Task data.
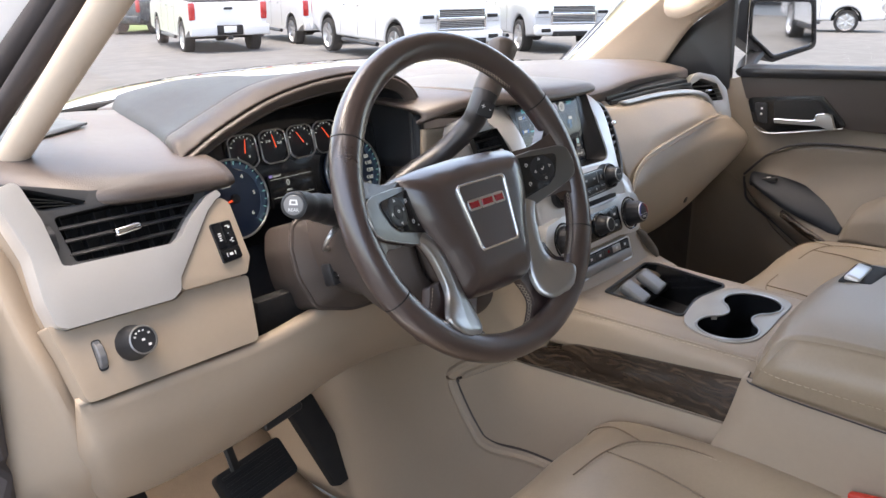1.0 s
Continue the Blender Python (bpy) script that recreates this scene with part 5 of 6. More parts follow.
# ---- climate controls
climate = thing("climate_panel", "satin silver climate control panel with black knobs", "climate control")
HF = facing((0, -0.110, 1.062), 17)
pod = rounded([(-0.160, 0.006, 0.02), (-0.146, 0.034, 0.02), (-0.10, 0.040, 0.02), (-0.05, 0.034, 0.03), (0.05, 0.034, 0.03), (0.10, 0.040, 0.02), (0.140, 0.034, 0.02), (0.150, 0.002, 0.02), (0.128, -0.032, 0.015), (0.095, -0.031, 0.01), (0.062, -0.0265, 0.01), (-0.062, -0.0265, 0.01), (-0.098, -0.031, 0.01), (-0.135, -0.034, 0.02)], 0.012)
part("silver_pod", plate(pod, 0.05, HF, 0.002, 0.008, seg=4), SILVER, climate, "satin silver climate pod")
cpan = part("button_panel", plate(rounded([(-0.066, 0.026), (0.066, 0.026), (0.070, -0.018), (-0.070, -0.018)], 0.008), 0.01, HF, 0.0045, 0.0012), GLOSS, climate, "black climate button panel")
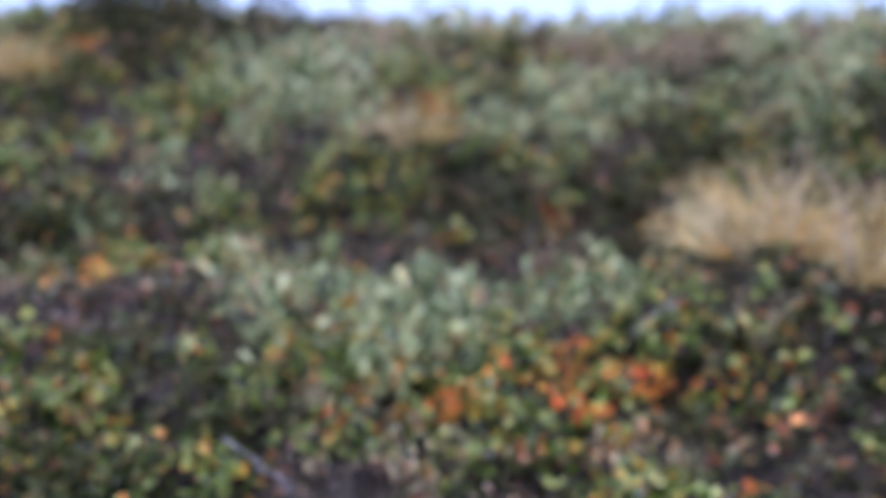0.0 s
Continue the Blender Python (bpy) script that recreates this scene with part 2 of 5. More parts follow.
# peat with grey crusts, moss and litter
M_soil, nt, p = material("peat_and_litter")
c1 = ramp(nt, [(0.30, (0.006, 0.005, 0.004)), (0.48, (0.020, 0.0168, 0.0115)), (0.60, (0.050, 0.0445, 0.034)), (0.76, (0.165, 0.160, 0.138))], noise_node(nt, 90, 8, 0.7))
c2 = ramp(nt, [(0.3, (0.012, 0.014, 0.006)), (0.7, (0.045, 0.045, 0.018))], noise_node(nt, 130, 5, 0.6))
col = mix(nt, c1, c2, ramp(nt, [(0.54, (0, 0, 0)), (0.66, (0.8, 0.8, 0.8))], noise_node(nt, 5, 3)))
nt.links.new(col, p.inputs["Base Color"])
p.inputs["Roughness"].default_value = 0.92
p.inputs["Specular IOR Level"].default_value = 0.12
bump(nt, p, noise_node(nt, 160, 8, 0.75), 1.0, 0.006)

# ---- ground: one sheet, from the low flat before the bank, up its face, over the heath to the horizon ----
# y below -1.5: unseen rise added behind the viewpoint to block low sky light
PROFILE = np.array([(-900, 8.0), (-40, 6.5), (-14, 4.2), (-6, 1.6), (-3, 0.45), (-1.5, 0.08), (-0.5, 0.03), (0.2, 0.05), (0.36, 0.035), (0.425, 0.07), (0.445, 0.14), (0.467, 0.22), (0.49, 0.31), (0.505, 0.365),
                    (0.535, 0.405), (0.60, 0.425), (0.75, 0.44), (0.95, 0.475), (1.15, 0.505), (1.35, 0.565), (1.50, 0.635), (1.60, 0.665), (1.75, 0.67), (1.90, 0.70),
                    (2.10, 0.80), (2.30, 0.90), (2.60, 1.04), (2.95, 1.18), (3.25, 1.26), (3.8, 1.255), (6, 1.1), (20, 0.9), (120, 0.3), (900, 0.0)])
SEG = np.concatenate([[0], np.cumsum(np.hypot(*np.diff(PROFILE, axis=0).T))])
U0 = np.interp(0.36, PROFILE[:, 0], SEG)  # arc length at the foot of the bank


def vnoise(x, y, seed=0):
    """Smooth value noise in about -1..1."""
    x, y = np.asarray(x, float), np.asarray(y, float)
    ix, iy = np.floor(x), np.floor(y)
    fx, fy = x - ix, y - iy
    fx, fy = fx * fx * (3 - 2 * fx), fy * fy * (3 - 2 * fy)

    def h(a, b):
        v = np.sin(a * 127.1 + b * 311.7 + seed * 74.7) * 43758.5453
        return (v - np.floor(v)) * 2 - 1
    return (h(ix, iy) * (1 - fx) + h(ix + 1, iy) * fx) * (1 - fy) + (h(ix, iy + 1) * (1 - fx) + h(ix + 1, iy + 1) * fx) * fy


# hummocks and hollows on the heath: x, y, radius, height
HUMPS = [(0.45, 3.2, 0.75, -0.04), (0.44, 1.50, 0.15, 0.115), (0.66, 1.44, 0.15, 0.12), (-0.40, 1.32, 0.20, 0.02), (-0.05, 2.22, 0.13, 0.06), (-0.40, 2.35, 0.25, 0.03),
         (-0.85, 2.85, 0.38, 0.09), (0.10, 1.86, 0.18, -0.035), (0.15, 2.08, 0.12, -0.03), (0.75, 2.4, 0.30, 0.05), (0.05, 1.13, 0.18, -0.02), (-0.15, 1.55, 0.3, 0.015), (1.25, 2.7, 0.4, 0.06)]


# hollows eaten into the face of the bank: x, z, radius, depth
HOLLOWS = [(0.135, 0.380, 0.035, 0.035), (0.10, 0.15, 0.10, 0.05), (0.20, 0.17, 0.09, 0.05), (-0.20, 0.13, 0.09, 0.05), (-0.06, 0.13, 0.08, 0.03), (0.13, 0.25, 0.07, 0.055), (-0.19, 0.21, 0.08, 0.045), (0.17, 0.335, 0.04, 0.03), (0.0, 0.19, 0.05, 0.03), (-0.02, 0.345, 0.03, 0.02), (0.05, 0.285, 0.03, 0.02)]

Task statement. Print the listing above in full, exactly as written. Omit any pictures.

Solved exercise.
1.0 s
Continue the Blender Python (bpy) script that recreates this scene with part 5 of 6. More parts follow.
# ---- climate controls
climate = thing("climate_panel", "satin silver climate control panel with black knobs", "climate control")
HF = facing((0, -0.110, 1.062), 17)
pod = rounded([(-0.160, 0.006, 0.02), (-0.146, 0.034, 0.02), (-0.10, 0.040, 0.02), (-0.05, 0.034, 0.03), (0.05, 0.034, 0.03), (0.10, 0.040, 0.02), (0.140, 0.034, 0.02), (0.150, 0.002, 0.02), (0.128, -0.032, 0.015), (0.095, -0.031, 0.01), (0.062, -0.0265, 0.01), (-0.062, -0.0265, 0.01), (-0.098, -0.031, 0.01), (-0.135, -0.034, 0.02)], 0.012)
part("silver_pod", plate(pod, 0.05, HF, 0.002, 0.008, seg=4), SILVER, climate, "satin silver climate pod")
cpan = part("button_panel", plate(rounded([(-0.066, 0.026), (0.066, 0.026), (0.070, -0.018), (-0.070, -0.018)], 0.008), 0.01, HF, 0.0045, 0.0012), GLOSS, climate, "black climate button panel")
0.0 s
Continue the Blender Python (bpy) script that recreates this scene with part 2 of 5. More parts follow.
# peat with grey crusts, moss and litter
M_soil, nt, p = material("peat_and_litter")
c1 = ramp(nt, [(0.30, (0.006, 0.005, 0.004)), (0.48, (0.020, 0.0168, 0.0115)), (0.60, (0.050, 0.0445, 0.034)), (0.76, (0.165, 0.160, 0.138))], noise_node(nt, 90, 8, 0.7))
c2 = ramp(nt, [(0.3, (0.012, 0.014, 0.006)), (0.7, (0.045, 0.045, 0.018))], noise_node(nt, 130, 5, 0.6))
col = mix(nt, c1, c2, ramp(nt, [(0.54, (0, 0, 0)), (0.66, (0.8, 0.8, 0.8))], noise_node(nt, 5, 3)))
nt.links.new(col, p.inputs["Base Color"])
p.inputs["Roughness"].default_value = 0.92
p.inputs["Specular IOR Level"].default_value = 0.12
bump(nt, p, noise_node(nt, 160, 8, 0.75), 1.0, 0.006)

# ---- ground: one sheet, from the low flat before the bank, up its face, over the heath to the horizon ----
# y below -1.5: unseen rise added behind the viewpoint to block low sky light
PROFILE = np.array([(-900, 8.0), (-40, 6.5), (-14, 4.2), (-6, 1.6), (-3, 0.45), (-1.5, 0.08), (-0.5, 0.03), (0.2, 0.05), (0.36, 0.035), (0.425, 0.07), (0.445, 0.14), (0.467, 0.22), (0.49, 0.31), (0.505, 0.365),
                    (0.535, 0.405), (0.60, 0.425), (0.75, 0.44), (0.95, 0.475), (1.15, 0.505), (1.35, 0.565), (1.50, 0.635), (1.60, 0.665), (1.75, 0.67), (1.90, 0.70),
                    (2.10, 0.80), (2.30, 0.90), (2.60, 1.04), (2.95, 1.18), (3.25, 1.26), (3.8, 1.255), (6, 1.1), (20, 0.9), (120, 0.3), (900, 0.0)])
SEG = np.concatenate([[0], np.cumsum(np.hypot(*np.diff(PROFILE, axis=0).T))])
U0 = np.interp(0.36, PROFILE[:, 0], SEG)  # arc length at the foot of the bank


def vnoise(x, y, seed=0):
    """Smooth value noise in about -1..1."""
    x, y = np.asarray(x, float), np.asarray(y, float)
    ix, iy = np.floor(x), np.floor(y)
    fx, fy = x - ix, y - iy
    fx, fy = fx * fx * (3 - 2 * fx), fy * fy * (3 - 2 * fy)

    def h(a, b):
        v = np.sin(a * 127.1 + b * 311.7 + seed * 74.7) * 43758.5453
        return (v - np.floor(v)) * 2 - 1
    return (h(ix, iy) * (1 - fx) + h(ix + 1, iy) * fx) * (1 - fy) + (h(ix, iy + 1) * (1 - fx) + h(ix + 1, iy + 1) * fx) * fy


# hummocks and hollows on the heath: x, y, radius, height
HUMPS = [(0.45, 3.2, 0.75, -0.04), (0.44, 1.50, 0.15, 0.115), (0.66, 1.44, 0.15, 0.12), (-0.40, 1.32, 0.20, 0.02), (-0.05, 2.22, 0.13, 0.06), (-0.40, 2.35, 0.25, 0.03),
         (-0.85, 2.85, 0.38, 0.09), (0.10, 1.86, 0.18, -0.035), (0.15, 2.08, 0.12, -0.03), (0.75, 2.4, 0.30, 0.05), (0.05, 1.13, 0.18, -0.02), (-0.15, 1.55, 0.3, 0.015), (1.25, 2.7, 0.4, 0.06)]


# hollows eaten into the face of the bank: x, z, radius, depth
HOLLOWS = [(0.135, 0.380, 0.035, 0.035), (0.10, 0.15, 0.10, 0.05), (0.20, 0.17, 0.09, 0.05), (-0.20, 0.13, 0.09, 0.05), (-0.06, 0.13, 0.08, 0.03), (0.13, 0.25, 0.07, 0.055), (-0.19, 0.21, 0.08, 0.045), (0.17, 0.335, 0.04, 0.03), (0.0, 0.19, 0.05, 0.03), (-0.02, 0.345, 0.03, 0.02), (0.05, 0.285, 0.03, 0.02)]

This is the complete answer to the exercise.